Yediot: “Settlement construction spree” preceded “freeze”
Zvi Singer, Danny Adino Ababa and Itamar Eichner, Yediot, December 8 2009
The security cabinet decision to stop construction in the territories did not come as a complete surprise to the settlers of the Etzion and Talmon-Dolev blocs. In a race against time, the settlers managed to obtain construction permits and to lay the foundations for hundreds of new housing units immediately before the settlement construction freeze went into effect.

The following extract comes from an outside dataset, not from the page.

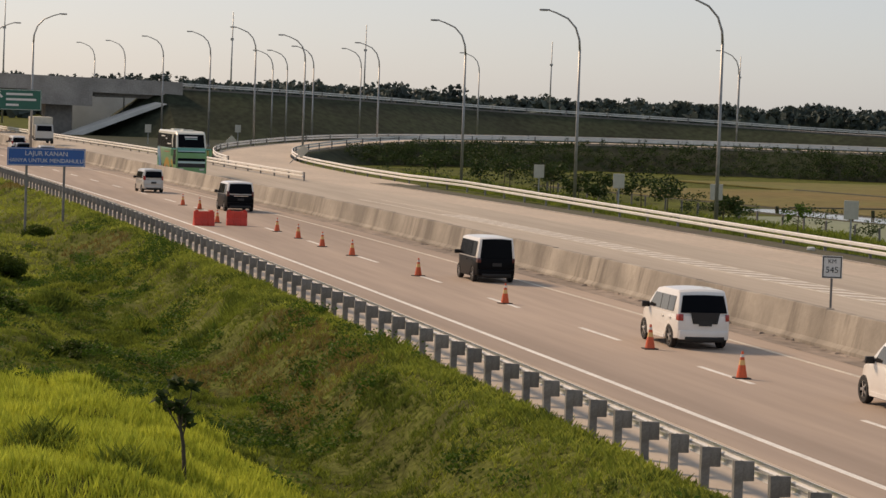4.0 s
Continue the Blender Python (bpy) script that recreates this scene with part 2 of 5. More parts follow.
M["box_grey"] = mat("pale_grey_panel", (0.60, 0.56, 0.46), 0.6, var=0.12, scale=2)
M["bark"] = mat("bark", (0.10, 0.08, 0.055), 0.95, var=0.4, scale=6, bump=0.6)
M["bamboo"] = mat("old_timber", (0.075, 0.062, 0.045), 0.9, var=0.4, scale=5, bump=0.5, rand=0.2)
M["grass_bright"] = leafy("grass_bright", (0.54, 0.58, 0.085), (0.37, 0.43, 0.06), trans=0.42, scale=0.5)
M["grass_mid"] = leafy("grass_mid", (0.26, 0.315, 0.052), (0.082, 0.122, 0.025), trans=0.40, scale=0.55)
M["grass_dry"] = leafy("grass_dry", (0.30, 0.23, 0.075), (0.21, 0.16, 0.055), trans=0.35, scale=0.4)
M["grass_light"] = leafy("grass_light", (0.40, 0.44, 0.08), (0.235, 0.28, 0.05), trans=0.42, scale=0.45)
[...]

A high-ranking official who is knowledgeable about the issue of construction in Judea and Samaria confirmed to Yedioth Ahronoth that the settlers had laid foundations for some 450 new housing units in the four months preceding the freeze. Most of those new housing units are in the settlements Har Gilo, Tekoa, Keidar, Rosh Tzurim, Alon Shvut and Dolev. Sources on the Settlers Council cited a higher number than that and claimed to have laid the foundations to close to 1,000 new housing units. Since the construction freeze does not apply to buildings whose foundations were laid before the construction freeze went into effect, the settlers will now be permitted to complete the construction of the new housing units in question.
How did the settlers know in advance about the planned settlement construction freeze? “We anticipated,” said Settlers Council Director General Pinhas Wallerstein. “In the atmosphere that existed it wasn’t delusional to anticipate a decision to freeze.” Etzion Bloc Council Chairman Shaul Goldstein spoke in similar terms and said, “we were not given any advance warning. Everything was in the newspapers. Two months ago I convened a meeting with all of the builders in the Etzion Bloc and I told them that I could smell that this was about to happen. I asked everyone who had a legal construction permit in hand to build—and to do so quickly. Everything was done by the book. The people who managed to lay their foundations before the freeze don’t regret that today.”
As the date of the construction freeze drew nearer, the pace of construction was expedited. “Everyone went full steam ahead,” said one of the people involved in the process in a conversation with Yedioth Ahronoth. “We enlisted every last architect and surveyor in Judea and Samaria. We worked at that pace down to the last day.”
Meanwhile, the prime minister and the opposition chairwoman clashed yesterday over the settlement construction freeze. “You speak very militantly, but you’ve hurt the settlement blocs,” Tzippi Livni lambasted Netanyahu during a meeting of the Knesset’s Foreign Affairs and Defense Committee. “When the government places in the same [category of] speech the Etzion Bloc and Migron, both the blocs and the isolated settlements, the significance is a blow to the Israeli interest to retain the blocs in a final status arrangement. You haven’t told the settlers the truth and you’re deceiving them when you tell them that they’re going to be able to resume building in another ten months. When the prime minister says that everything is temporary and that afterwards everything will go back to usual, what that means is that the decision that needs to be made is absent.”
Netanyahu could not resist the temptation and fired back at Livni: “I’m glad that I’ve managed to crystallize a broad national agreement surrounding the fact that the blocs are [going to be] a part of the State of Israel in any future arrangement. I would suggest to the members of the opposition to visit the settlement blocs this coming Tu Bishvat, just as I intend to do.”